-- BEGIN --

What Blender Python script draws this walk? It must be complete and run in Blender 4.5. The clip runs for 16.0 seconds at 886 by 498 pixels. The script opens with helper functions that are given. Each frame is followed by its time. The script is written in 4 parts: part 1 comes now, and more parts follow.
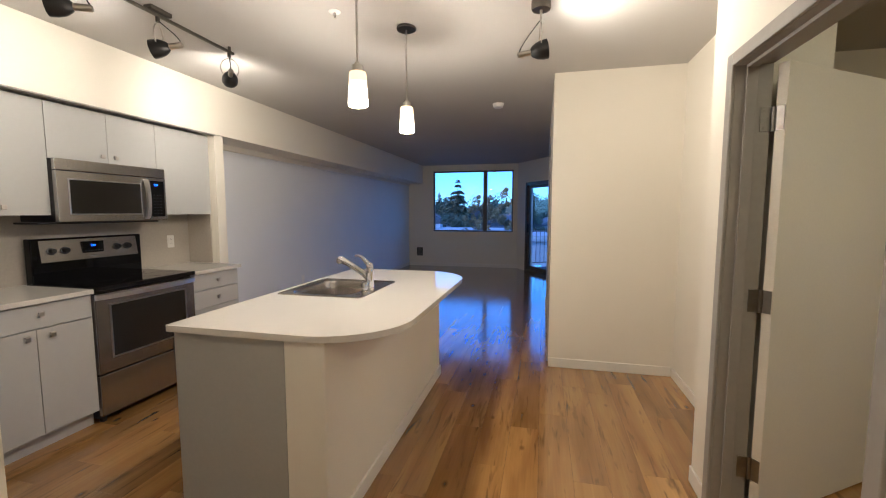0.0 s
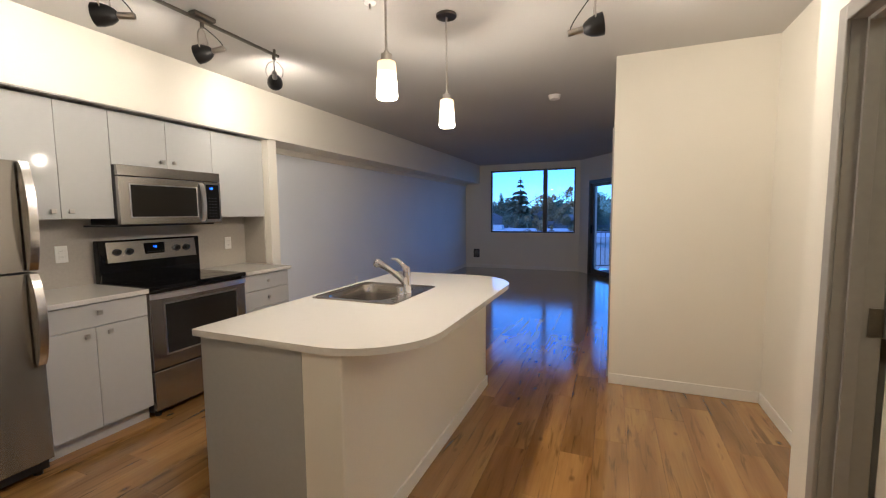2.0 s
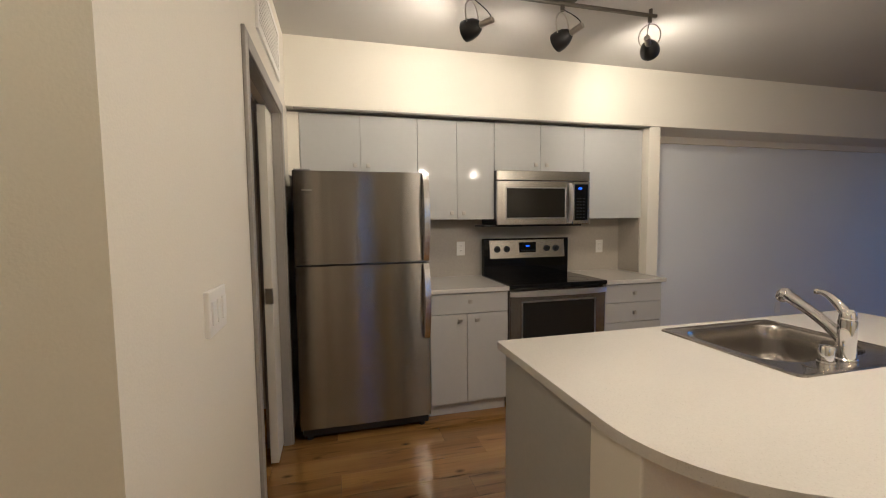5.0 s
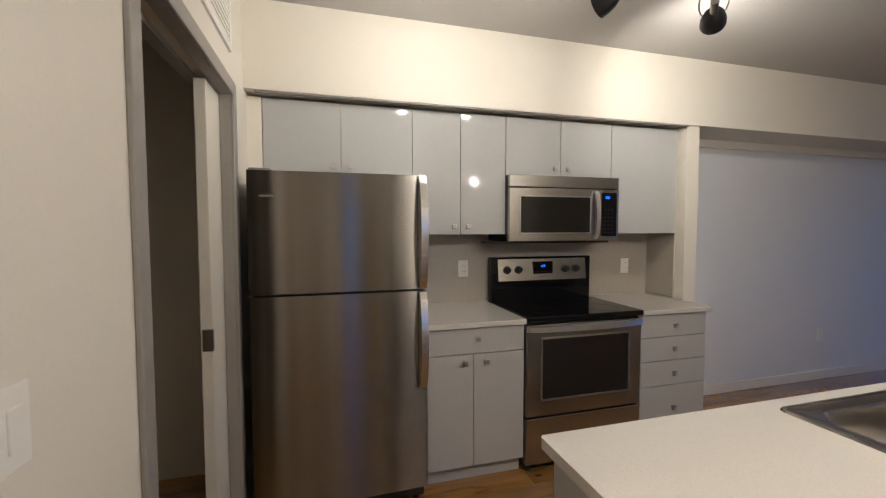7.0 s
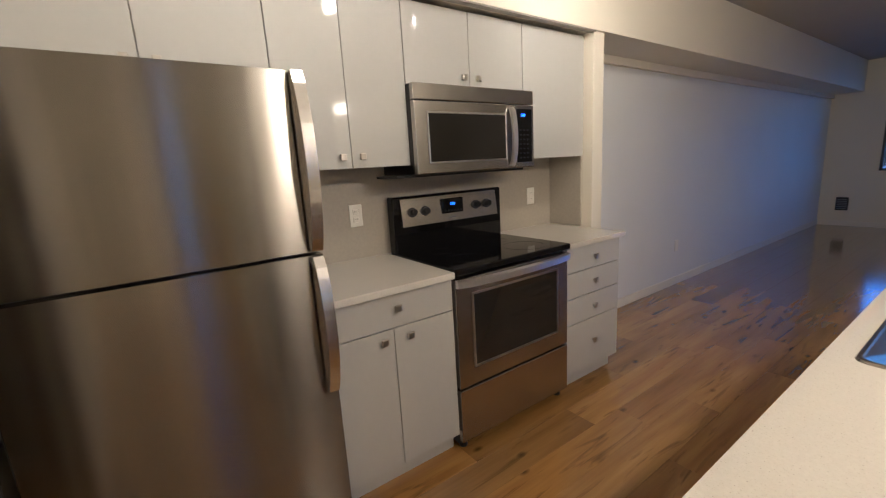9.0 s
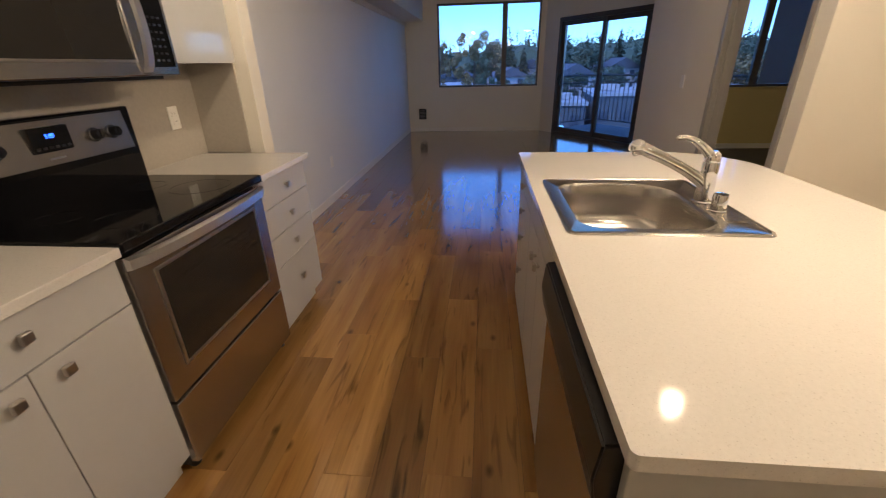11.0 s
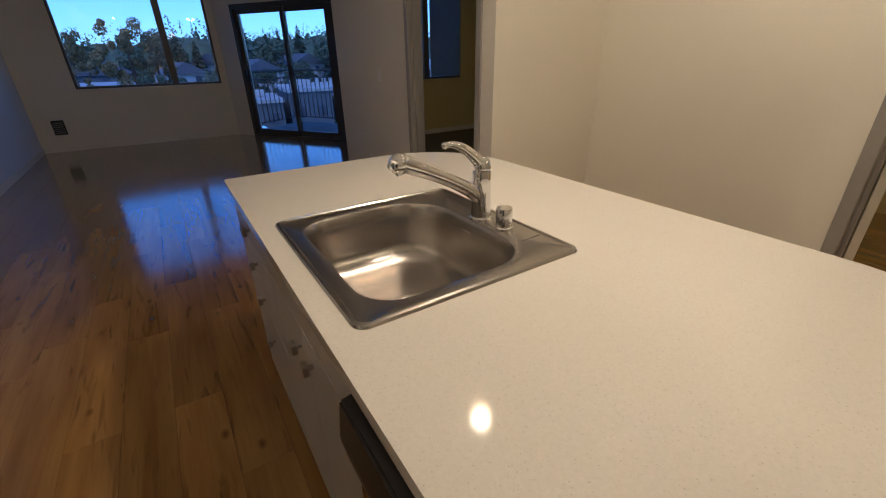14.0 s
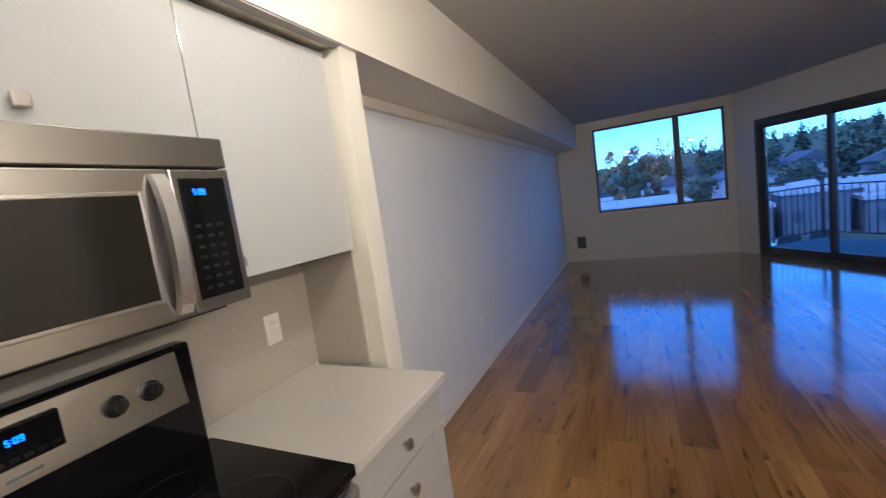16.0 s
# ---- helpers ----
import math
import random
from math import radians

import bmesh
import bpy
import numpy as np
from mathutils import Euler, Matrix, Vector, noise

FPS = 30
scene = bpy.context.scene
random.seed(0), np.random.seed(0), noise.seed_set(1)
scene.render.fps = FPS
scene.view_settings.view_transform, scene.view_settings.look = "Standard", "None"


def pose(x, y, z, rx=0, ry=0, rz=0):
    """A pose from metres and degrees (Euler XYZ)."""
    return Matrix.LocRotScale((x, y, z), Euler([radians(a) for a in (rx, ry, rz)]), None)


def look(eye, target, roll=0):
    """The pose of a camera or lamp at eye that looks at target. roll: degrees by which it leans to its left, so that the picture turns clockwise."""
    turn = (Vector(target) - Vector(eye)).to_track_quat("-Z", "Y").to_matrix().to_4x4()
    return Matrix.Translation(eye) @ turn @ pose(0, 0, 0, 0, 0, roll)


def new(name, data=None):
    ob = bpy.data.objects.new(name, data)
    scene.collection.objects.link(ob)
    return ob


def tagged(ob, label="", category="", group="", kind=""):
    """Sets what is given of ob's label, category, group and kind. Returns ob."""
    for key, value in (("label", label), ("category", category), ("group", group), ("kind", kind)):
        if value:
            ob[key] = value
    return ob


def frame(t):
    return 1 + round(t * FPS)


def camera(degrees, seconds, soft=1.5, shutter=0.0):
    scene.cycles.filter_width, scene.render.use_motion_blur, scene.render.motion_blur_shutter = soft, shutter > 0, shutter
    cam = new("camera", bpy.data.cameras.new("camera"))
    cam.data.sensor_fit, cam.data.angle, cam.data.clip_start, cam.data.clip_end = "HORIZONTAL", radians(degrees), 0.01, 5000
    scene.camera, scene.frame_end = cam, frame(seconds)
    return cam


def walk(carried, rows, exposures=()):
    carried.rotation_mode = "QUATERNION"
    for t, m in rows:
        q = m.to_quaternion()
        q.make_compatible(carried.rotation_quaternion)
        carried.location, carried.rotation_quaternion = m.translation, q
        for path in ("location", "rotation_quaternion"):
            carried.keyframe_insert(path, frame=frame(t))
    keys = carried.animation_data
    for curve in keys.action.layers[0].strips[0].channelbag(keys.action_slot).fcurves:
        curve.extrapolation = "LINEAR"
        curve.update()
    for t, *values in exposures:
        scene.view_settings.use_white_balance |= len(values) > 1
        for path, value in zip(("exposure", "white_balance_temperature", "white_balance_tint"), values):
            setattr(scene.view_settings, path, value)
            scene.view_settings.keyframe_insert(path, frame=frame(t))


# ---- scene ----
cam = camera(94.3, 16.0, soft=1.1, shutter=0.15)
PATH = [
    (0, (-0.667, 1.214, 1.41), (-1.135, 3.15, 1.23), -0.0),
    (0.5, (-0.706, 1.239, 1.409), (-1.132, 3.185, 1.228), 0.1),
    (1, (-0.747, 1.269, 1.401), (-1.159, 3.217, 1.211), 0.3),
    (1.5, (-0.73, 1.33, 1.395), (-1.243, 3.254, 1.202), -0.0),
    (2, (-0.6, 1.446, 1.405), (-1.354, 3.291, 1.231), -0.5),
    (2.5, (-0.556, 1.538, 1.406), (-1.551, 3.263, 1.226), -0.8),
    (3, (-0.625, 1.677, 1.388), (-1.906, 3.203, 1.208), -1.0),
    (3.5, (-0.717, 1.832, 1.386), (-2.252, 3.101, 1.2), -0.9),
    (4, (-0.751, 1.962, 1.391), (-2.507, 2.901, 1.199), -0.7),
    (4.5, (-0.744, 2.029, 1.396), (-2.637, 2.649, 1.216), -0.3),
    (4.7, (-0.754, 2.04, 1.39), (-2.679, 2.556, 1.228), -0.6),
    (6.8, (-1.337, 2.111, 1.415), (-3.273, 2.607, 1.331), -0.1),
    (7, (-1.386, 2.148, 1.424), (-3.309, 2.69, 1.325), -0.1),
    (7.5, (-1.554, 2.165, 1.42), (-3.443, 2.81, 1.294), -0.3),
    (8, (-1.759, 2.129, 1.417), (-3.603, 2.881, 1.239), -0.7),
    (8.2, (-1.812, 2.131, 1.402), (-3.636, 2.926, 1.197), -1.1),
    (10.3, (-2.419, 2.272, 1.366), (-3.154, 3.972, 0.612), -3.1),
    (10.5, (-2.445, 2.259, 1.363), (-3.016, 4.009, 0.581), -2.5),
    (11, (-2.461, 2.271, 1.356), (-2.651, 4.085, 0.536), -1.5),
    (11.5, (-2.438, 2.305, 1.359), (-2.282, 4.109, 0.508), -1.2),
    (12, (-2.373, 2.398, 1.354), (-1.969, 4.146, 0.47), -1.6),
    (12.5, (-2.309, 2.524, 1.344), (-1.673, 4.195, 0.446), -1.3),
    (13, (-2.285, 2.609, 1.336), (-1.45, 4.185, 0.421), -0.9),
    (13.5, (-2.323, 2.723, 1.331), (-1.366, 4.228, 0.427), -0.7),
    (14, (-2.403, 2.814, 1.33), (-1.424, 4.332, 0.47), -0.9),
    (14.5, (-2.452, 2.922, 1.335), (-1.626, 4.56, 0.539), -2.1),
    (15, (-2.469, 3.127, 1.347), (-2.015, 4.945, 0.647), -4.2),
    (15.5, (-2.608, 3.226, 1.422), (-2.865, 5.155, 0.961), -7.6),
    (16, (-2.794, 3.289, 1.524), (-3.656, 5.079, 1.297), -7.9),
]
EXPOSURES = [(0, 0.4, 5700, 10), (1.5, 0.4, 5700, 10), (2.5, 0.25, 5700, 10), (3.5, 0.0, 5750, 11), (4.5, 0.0, 5900, 10), (7, 0.0, 5500, 10), (8.2, 0.2, 5500, 10), (10.3, 0.4, 6750, 14), (11.5, 0.3, 6600, 13), (12.5, -0.3, 6350, 11), (13.5, -0.35, 6400, 12), (14.5, -0.3, 6250, 12), (15, -0.2, 5750, 11), (15.5, 0.5, 5600, 10), (16, 0.6, 5500, 10)]
walk(cam, [(t, look(eye, target, roll)) for t, eye, target, roll in PATH], EXPOSURES)

# ---- sky, sun, exposure ----
world = bpy.data.worlds.new("dusk_sky")
scene.world = world
world.use_nodes = True
wn = world.node_tree
sky = wn.nodes.new("ShaderNodeTexSky")
sky.sky_type, sky.sun_disc = "NISHITA", False
sky.sun_elevation, sky.sun_rotation = radians(48.0), radians(215)
sky.air_density, sky.dust_density, sky.ozone_density = 1.0, 0.4, 6.0
wn.nodes["Background"].inputs[1].default_value = 0.15
dusk = wn.nodes.new("ShaderNodeVectorMath")
dusk.operation = "MULTIPLY"
dusk.inputs[1].default_value = (0.68, 1.36, 2.36)
wn.links.new(sky.outputs[0], dusk.inputs[0])
wn.links.new(dusk.outputs[0], wn.nodes["Background"].inputs[0])
sun_data = bpy.data.lights.new("sun", "SUN")
sun_data.energy, sun_data.angle, sun_data.color = 0.95, radians(20), (1.0, 0.85, 0.75)
sun = new("sun", sun_data)
sun.matrix_world = look((-11.5, -16.4, 28.2), (0, 0, 6))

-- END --

● **STATED GOAL**
Quote in full the listing given above; the images are to be left out.

● **ANSWER TO THE EXERCISE**
What Blender Python script draws this walk? It must be complete and run in Blender 4.5. The clip runs for 16.0 seconds at 886 by 498 pixels. The script opens with helper functions that are given. Each frame is followed by its time. The script is written in 4 parts: part 1 comes now, and more parts follow.
0.0 s
2.0 s
5.0 s
7.0 s
9.0 s
11.0 s
14.0 s
16.0 s
# ---- helpers ----
import math
import random
from math import radians

import bmesh
import bpy
import numpy as np
from mathutils import Euler, Matrix, Vector, noise

FPS = 30
scene = bpy.context.scene
random.seed(0), np.random.seed(0), noise.seed_set(1)
scene.render.fps = FPS
scene.view_settings.view_transform, scene.view_settings.look = "Standard", "None"


def pose(x, y, z, rx=0, ry=0, rz=0):
    """A pose from metres and degrees (Euler XYZ)."""
    return Matrix.LocRotScale((x, y, z), Euler([radians(a) for a in (rx, ry, rz)]), None)


def look(eye, target, roll=0):
    """The pose of a camera or lamp at eye that looks at target. roll: degrees by which it leans to its left, so that the picture turns clockwise."""
    turn = (Vector(target) - Vector(eye)).to_track_quat("-Z", "Y").to_matrix().to_4x4()
    return Matrix.Translation(eye) @ turn @ pose(0, 0, 0, 0, 0, roll)


def new(name, data=None):
    ob = bpy.data.objects.new(name, data)
    scene.collection.objects.link(ob)
    return ob


def tagged(ob, label="", category="", group="", kind=""):
    """Sets what is given of ob's label, category, group and kind. Returns ob."""
    for key, value in (("label", label), ("category", category), ("group", group), ("kind", kind)):
        if value:
            ob[key] = value
    return ob


def frame(t):
    return 1 + round(t * FPS)


def camera(degrees, seconds, soft=1.5, shutter=0.0):
    scene.cycles.filter_width, scene.render.use_motion_blur, scene.render.motion_blur_shutter = soft, shutter > 0, shutter
    cam = new("camera", bpy.data.cameras.new("camera"))
    cam.data.sensor_fit, cam.data.angle, cam.data.clip_start, cam.data.clip_end = "HORIZONTAL", radians(degrees), 0.01, 5000
    scene.camera, scene.frame_end = cam, frame(seconds)
    return cam


def walk(carried, rows, exposures=()):
    carried.rotation_mode = "QUATERNION"
    for t, m in rows:
        q = m.to_quaternion()
        q.make_compatible(carried.rotation_quaternion)
        carried.location, carried.rotation_quaternion = m.translation, q
        for path in ("location", "rotation_quaternion"):
            carried.keyframe_insert(path, frame=frame(t))
    keys = carried.animation_data
    for curve in keys.action.layers[0].strips[0].channelbag(keys.action_slot).fcurves:
        curve.extrapolation = "LINEAR"
        curve.update()
    for t, *values in exposures:
        scene.view_settings.use_white_balance |= len(values) > 1
        for path, value in zip(("exposure", "white_balance_temperature", "white_balance_tint"), values):
            setattr(scene.view_settings, path, value)
            scene.view_settings.keyframe_insert(path, frame=frame(t))


# ---- scene ----
cam = camera(94.3, 16.0, soft=1.1, shutter=0.15)
PATH = [
    (0, (-0.667, 1.214, 1.41), (-1.135, 3.15, 1.23), -0.0),
    (0.5, (-0.706, 1.239, 1.409), (-1.132, 3.185, 1.228), 0.1),
    (1, (-0.747, 1.269, 1.401), (-1.159, 3.217, 1.211), 0.3),
    (1.5, (-0.73, 1.33, 1.395), (-1.243, 3.254, 1.202), -0.0),
    (2, (-0.6, 1.446, 1.405), (-1.354, 3.291, 1.231), -0.5),
    (2.5, (-0.556, 1.538, 1.406), (-1.551, 3.263, 1.226), -0.8),
    (3, (-0.625, 1.677, 1.388), (-1.906, 3.203, 1.208), -1.0),
    (3.5, (-0.717, 1.832, 1.386), (-2.252, 3.101, 1.2), -0.9),
    (4, (-0.751, 1.962, 1.391), (-2.507, 2.901, 1.199), -0.7),
    (4.5, (-0.744, 2.029, 1.396), (-2.637, 2.649, 1.216), -0.3),
    (4.7, (-0.754, 2.04, 1.39), (-2.679, 2.556, 1.228), -0.6),
    (6.8, (-1.337, 2.111, 1.415), (-3.273, 2.607, 1.331), -0.1),
    (7, (-1.386, 2.148, 1.424), (-3.309, 2.69, 1.325), -0.1),
    (7.5, (-1.554, 2.165, 1.42), (-3.443, 2.81, 1.294), -0.3),
    (8, (-1.759, 2.129, 1.417), (-3.603, 2.881, 1.239), -0.7),
    (8.2, (-1.812, 2.131, 1.402), (-3.636, 2.926, 1.197), -1.1),
    (10.3, (-2.419, 2.272, 1.366), (-3.154, 3.972, 0.612), -3.1),
    (10.5, (-2.445, 2.259, 1.363), (-3.016, 4.009, 0.581), -2.5),
    (11, (-2.461, 2.271, 1.356), (-2.651, 4.085, 0.536), -1.5),
    (11.5, (-2.438, 2.305, 1.359), (-2.282, 4.109, 0.508), -1.2),
    (12, (-2.373, 2.398, 1.354), (-1.969, 4.146, 0.47), -1.6),
    (12.5, (-2.309, 2.524, 1.344), (-1.673, 4.195, 0.446), -1.3),
    (13, (-2.285, 2.609, 1.336), (-1.45, 4.185, 0.421), -0.9),
    (13.5, (-2.323, 2.723, 1.331), (-1.366, 4.228, 0.427), -0.7),
    (14, (-2.403, 2.814, 1.33), (-1.424, 4.332, 0.47), -0.9),
    (14.5, (-2.452, 2.922, 1.335), (-1.626, 4.56, 0.539), -2.1),
    (15, (-2.469, 3.127, 1.347), (-2.015, 4.945, 0.647), -4.2),
    (15.5, (-2.608, 3.226, 1.422), (-2.865, 5.155, 0.961), -7.6),
    (16, (-2.794, 3.289, 1.524), (-3.656, 5.079, 1.297), -7.9),
]
EXPOSURES = [(0, 0.4, 5700, 10), (1.5, 0.4, 5700, 10), (2.5, 0.25, 5700, 10), (3.5, 0.0, 5750, 11), (4.5, 0.0, 5900, 10), (7, 0.0, 5500, 10), (8.2, 0.2, 5500, 10), (10.3, 0.4, 6750, 14), (11.5, 0.3, 6600, 13), (12.5, -0.3, 6350, 11), (13.5, -0.35, 6400, 12), (14.5, -0.3, 6250, 12), (15, -0.2, 5750, 11), (15.5, 0.5, 5600, 10), (16, 0.6, 5500, 10)]
walk(cam, [(t, look(eye, target, roll)) for t, eye, target, roll in PATH], EXPOSURES)

# ---- sky, sun, exposure ----
world = bpy.data.worlds.new("dusk_sky")
scene.world = world
world.use_nodes = True
wn = world.node_tree
sky = wn.nodes.new("ShaderNodeTexSky")
sky.sky_type, sky.sun_disc = "NISHITA", False
sky.sun_elevation, sky.sun_rotation = radians(48.0), radians(215)
sky.air_density, sky.dust_density, sky.ozone_density = 1.0, 0.4, 6.0
wn.nodes["Background"].inputs[1].default_value = 0.15
dusk = wn.nodes.new("ShaderNodeVectorMath")
dusk.operation = "MULTIPLY"
dusk.inputs[1].default_value = (0.68, 1.36, 2.36)
wn.links.new(sky.outputs[0], dusk.inputs[0])
wn.links.new(dusk.outputs[0], wn.nodes["Background"].inputs[0])
sun_data = bpy.data.lights.new("sun", "SUN")
sun_data.energy, sun_data.angle, sun_data.color = 0.95, radians(20), (1.0, 0.85, 0.75)
sun = new("sun", sun_data)
sun.matrix_world = look((-11.5, -16.4, 28.2), (0, 0, 6))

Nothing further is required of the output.